Proactive Threat Mitigation: Rather than focusing solely on known vulnerabilities or malware signatures, ATT&CK encourages a proactive approach. Organizations can identify potential threats and vulnerabilities based on the tactics and techniques used by adversaries.
Knowledge Sharing: The MITRE ATT&CK framework encourages knowledge sharing within the cybersecurity community. Security researchers, vendors, and organizations can contribute to the framework, ensuring that it remains up-to-date and reflective of the evolving threat landscape.
Improved Defenses: By understanding how adversaries operate, organizations can enhance their defenses. They can design more effective security strategies, create better threat detection rules, and prioritize security measures based on the likelihood of specific tactics being employed.
Red and Blue Teaming: ATT&CK supports red teaming (simulated adversarial attacks) and blue teaming (defensive exercises). These activities help organizations assess their security posture, identify weaknesses, and improve their incident response capabilities.

Practical Applications of MITRE ATT&CK

Threat Intelligence: Security teams can use ATT&CK to better understand threat intelligence reports. By mapping reported threats to the framework, organizations can assess the relevance and potential impact of the threat.
Security Assessments: During security assessments, organizations can use the framework to evaluate their security controls and identify gaps in their defenses. This helps in creating more robust security postures.
Incident Response: ATT&CK aids in incident response by allowing organizations to trace the tactics and techniques used by adversaries during an attack. This information can guide the response efforts and improve recovery procedures.
Cybersecurity Training and Education: ATT&CK is a valuable resource for training security professionals. It provides a structured way to learn about adversary behaviors and tactics.
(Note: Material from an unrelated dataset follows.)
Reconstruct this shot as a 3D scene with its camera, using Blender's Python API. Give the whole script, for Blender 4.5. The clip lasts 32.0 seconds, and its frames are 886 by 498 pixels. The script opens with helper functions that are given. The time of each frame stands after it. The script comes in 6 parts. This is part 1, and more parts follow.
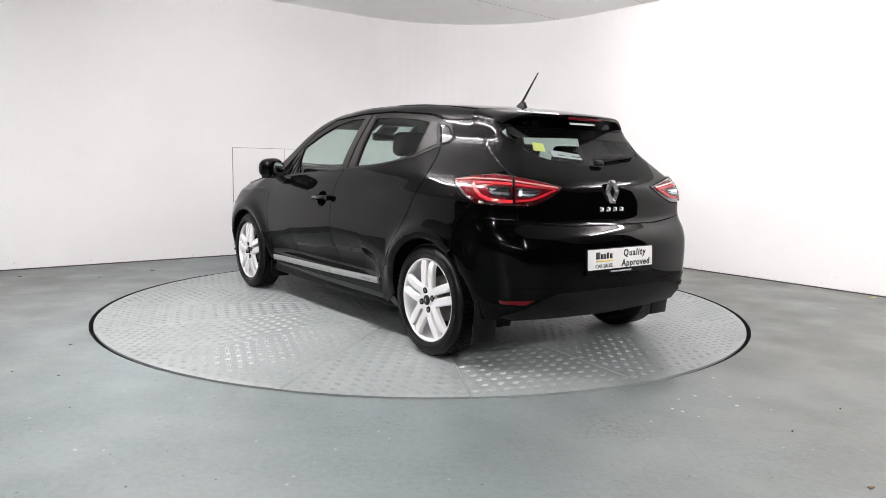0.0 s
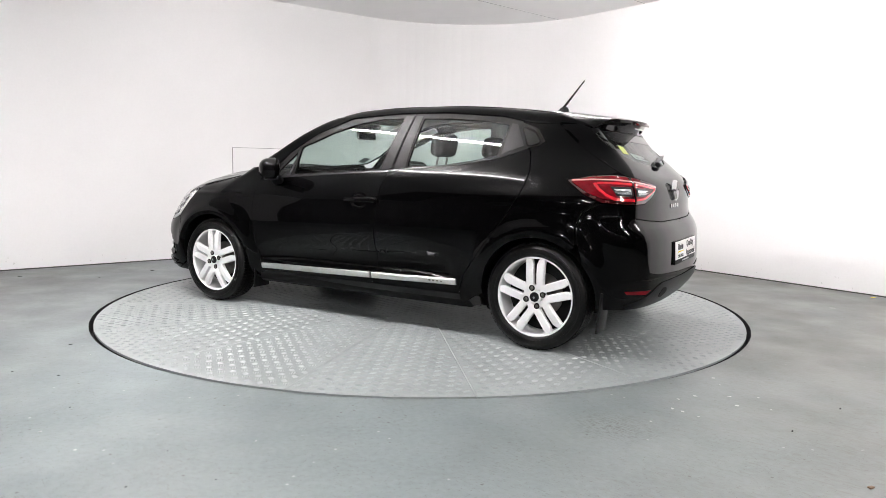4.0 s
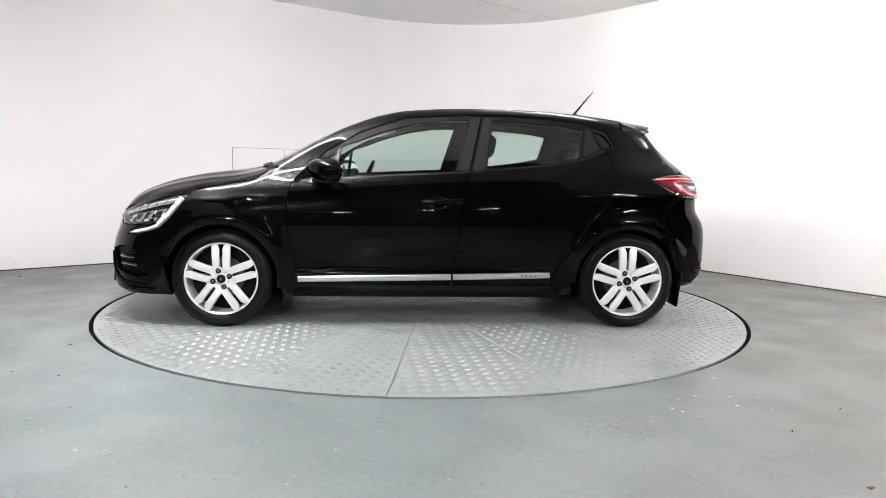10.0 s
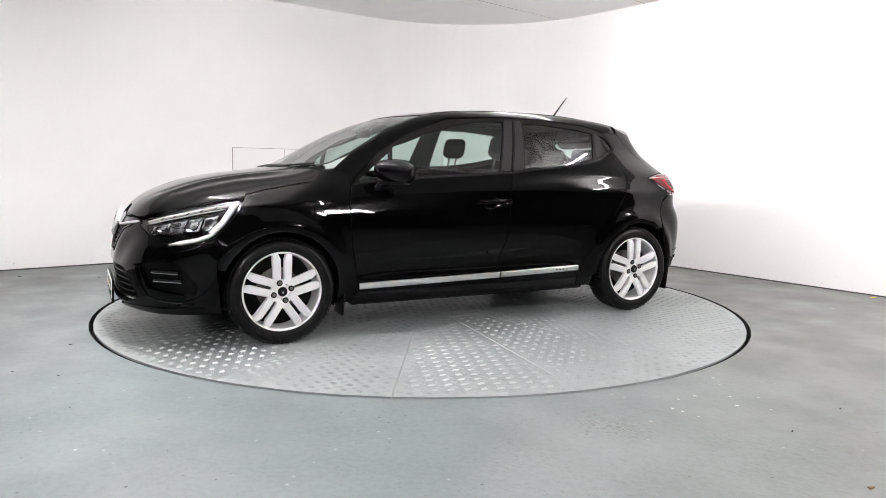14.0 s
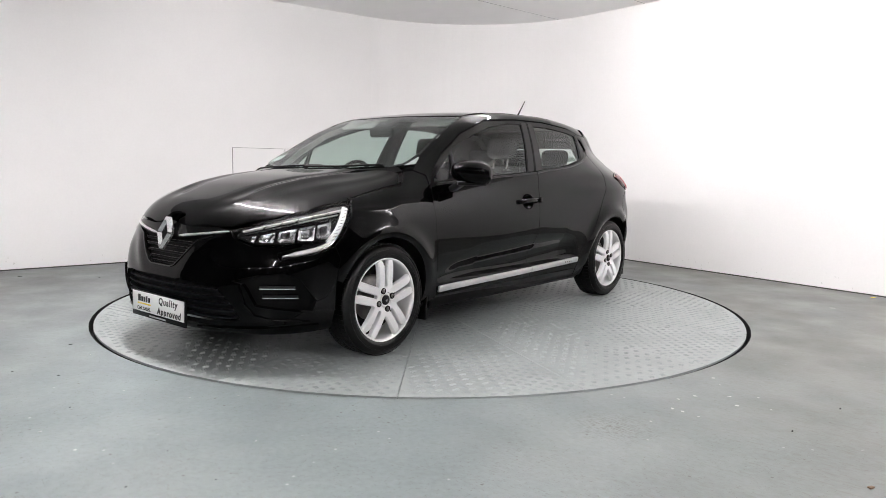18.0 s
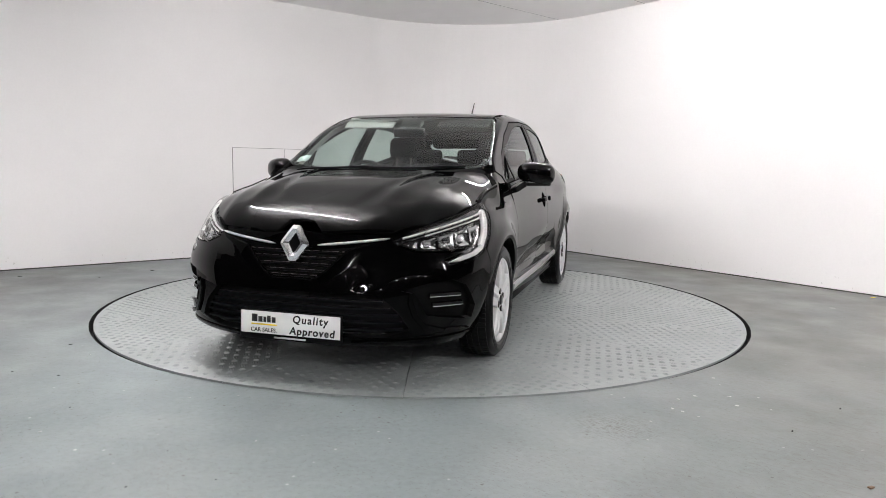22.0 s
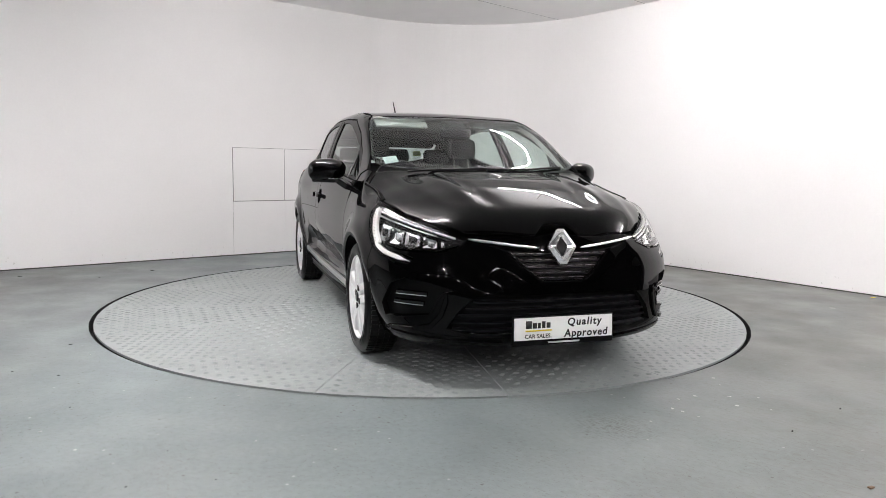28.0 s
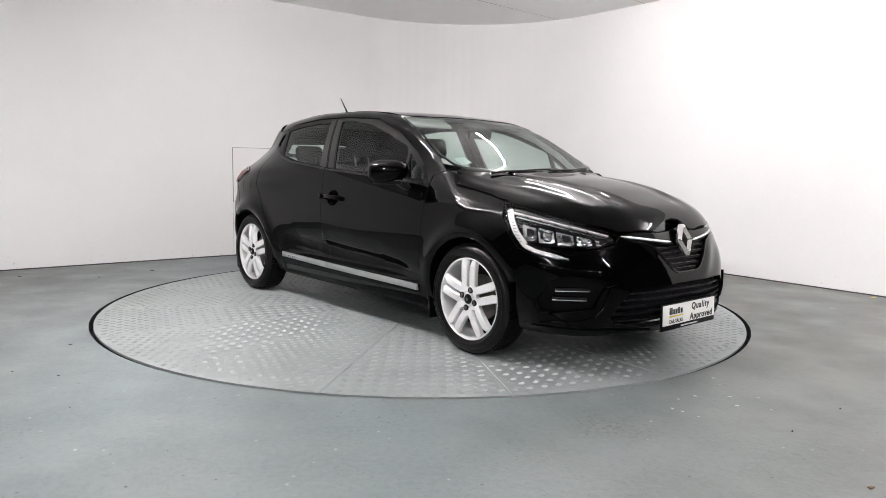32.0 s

MITRE ATT&CK is a powerful resource in the fight against evolving cyber threats. By providing a common language, fostering a proactive approach to defense, and facilitating knowledge sharing, it enhances the capabilities of organizations and security professionals. As cyber adversaries continue to adapt and innovate, MITRE ATT&CK remains an invaluable tool for understanding and mitigating their tactics and techniques, making the digital world a safer place for all.